Determine the count of lines holding "recreates" and give that count alone.

-- Start PROVIDED MATERIAL --

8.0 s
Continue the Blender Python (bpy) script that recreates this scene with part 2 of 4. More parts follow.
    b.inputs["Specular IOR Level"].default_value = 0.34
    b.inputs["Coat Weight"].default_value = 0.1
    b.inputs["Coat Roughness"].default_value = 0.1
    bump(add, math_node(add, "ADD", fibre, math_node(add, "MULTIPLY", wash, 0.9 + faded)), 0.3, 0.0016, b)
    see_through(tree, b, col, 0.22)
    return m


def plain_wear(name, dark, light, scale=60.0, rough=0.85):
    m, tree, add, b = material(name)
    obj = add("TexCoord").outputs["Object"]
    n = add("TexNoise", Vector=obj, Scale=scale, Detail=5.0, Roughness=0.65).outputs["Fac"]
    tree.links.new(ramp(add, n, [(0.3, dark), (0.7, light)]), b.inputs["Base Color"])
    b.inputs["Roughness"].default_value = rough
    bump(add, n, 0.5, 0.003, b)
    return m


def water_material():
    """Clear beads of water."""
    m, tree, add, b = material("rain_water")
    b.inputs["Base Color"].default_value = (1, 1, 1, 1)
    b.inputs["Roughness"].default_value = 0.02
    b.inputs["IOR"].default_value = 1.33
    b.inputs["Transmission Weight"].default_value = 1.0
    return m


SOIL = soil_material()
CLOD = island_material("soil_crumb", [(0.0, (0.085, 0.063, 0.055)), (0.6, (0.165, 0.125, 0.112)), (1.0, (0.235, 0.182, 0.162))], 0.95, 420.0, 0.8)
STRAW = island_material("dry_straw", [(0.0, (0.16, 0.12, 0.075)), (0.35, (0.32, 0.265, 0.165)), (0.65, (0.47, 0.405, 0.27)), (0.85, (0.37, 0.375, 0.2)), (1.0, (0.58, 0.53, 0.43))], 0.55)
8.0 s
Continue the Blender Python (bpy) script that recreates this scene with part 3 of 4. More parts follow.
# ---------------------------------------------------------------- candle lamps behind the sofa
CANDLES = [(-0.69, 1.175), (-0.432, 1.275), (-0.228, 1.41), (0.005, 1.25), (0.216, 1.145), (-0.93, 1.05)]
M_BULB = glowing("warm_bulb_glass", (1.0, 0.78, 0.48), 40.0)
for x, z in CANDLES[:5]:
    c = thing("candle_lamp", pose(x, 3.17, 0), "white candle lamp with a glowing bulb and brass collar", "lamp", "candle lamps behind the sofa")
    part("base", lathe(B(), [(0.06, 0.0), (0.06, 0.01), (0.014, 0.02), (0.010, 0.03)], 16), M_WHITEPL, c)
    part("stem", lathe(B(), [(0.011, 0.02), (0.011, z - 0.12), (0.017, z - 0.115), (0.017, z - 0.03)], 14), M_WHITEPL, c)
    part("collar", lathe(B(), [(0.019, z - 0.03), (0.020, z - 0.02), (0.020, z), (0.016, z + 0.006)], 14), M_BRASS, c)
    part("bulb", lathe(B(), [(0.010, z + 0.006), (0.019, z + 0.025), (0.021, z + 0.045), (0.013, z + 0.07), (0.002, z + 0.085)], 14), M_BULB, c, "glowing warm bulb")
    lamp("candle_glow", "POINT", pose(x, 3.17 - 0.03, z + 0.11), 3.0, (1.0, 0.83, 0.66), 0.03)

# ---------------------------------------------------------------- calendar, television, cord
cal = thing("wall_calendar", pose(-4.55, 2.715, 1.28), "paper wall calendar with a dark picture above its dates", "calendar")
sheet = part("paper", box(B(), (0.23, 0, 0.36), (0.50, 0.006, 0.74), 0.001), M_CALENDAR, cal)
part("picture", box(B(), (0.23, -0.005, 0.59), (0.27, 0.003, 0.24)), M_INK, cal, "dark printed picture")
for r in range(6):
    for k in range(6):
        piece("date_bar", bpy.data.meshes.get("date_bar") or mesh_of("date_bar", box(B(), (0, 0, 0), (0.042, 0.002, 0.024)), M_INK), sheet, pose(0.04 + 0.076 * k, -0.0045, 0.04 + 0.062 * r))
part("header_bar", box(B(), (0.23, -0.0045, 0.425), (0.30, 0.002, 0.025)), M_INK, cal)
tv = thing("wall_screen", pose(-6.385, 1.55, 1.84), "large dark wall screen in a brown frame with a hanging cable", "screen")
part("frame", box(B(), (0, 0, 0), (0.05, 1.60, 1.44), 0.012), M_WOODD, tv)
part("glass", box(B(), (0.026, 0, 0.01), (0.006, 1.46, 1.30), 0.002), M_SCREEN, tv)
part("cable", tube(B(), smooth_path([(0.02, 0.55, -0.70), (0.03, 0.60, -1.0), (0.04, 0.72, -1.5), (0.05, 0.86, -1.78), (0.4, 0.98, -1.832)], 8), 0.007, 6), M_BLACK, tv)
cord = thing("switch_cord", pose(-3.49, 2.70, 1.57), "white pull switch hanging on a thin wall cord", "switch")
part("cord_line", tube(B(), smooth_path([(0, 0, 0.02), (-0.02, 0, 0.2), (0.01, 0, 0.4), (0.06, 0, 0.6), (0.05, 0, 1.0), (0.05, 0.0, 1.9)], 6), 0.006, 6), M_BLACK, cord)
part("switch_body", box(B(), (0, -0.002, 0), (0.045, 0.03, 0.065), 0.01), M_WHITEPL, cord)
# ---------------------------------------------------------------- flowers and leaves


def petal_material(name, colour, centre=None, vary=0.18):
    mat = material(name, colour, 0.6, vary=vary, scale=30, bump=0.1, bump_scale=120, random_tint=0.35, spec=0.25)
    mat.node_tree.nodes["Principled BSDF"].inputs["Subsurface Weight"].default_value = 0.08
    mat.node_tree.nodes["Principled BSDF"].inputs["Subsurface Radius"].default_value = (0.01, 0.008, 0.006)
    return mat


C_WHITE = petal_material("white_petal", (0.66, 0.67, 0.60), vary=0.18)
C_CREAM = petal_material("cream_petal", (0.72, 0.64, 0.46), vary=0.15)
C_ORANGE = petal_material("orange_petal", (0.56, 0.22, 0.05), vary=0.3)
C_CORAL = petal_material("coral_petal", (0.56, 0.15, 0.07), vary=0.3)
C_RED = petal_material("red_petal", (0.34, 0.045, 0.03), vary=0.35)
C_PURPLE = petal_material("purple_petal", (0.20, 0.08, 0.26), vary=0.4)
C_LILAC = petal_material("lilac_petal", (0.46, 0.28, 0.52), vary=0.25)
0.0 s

-- End PROVIDED MATERIAL --

_RESULT BELOW_
2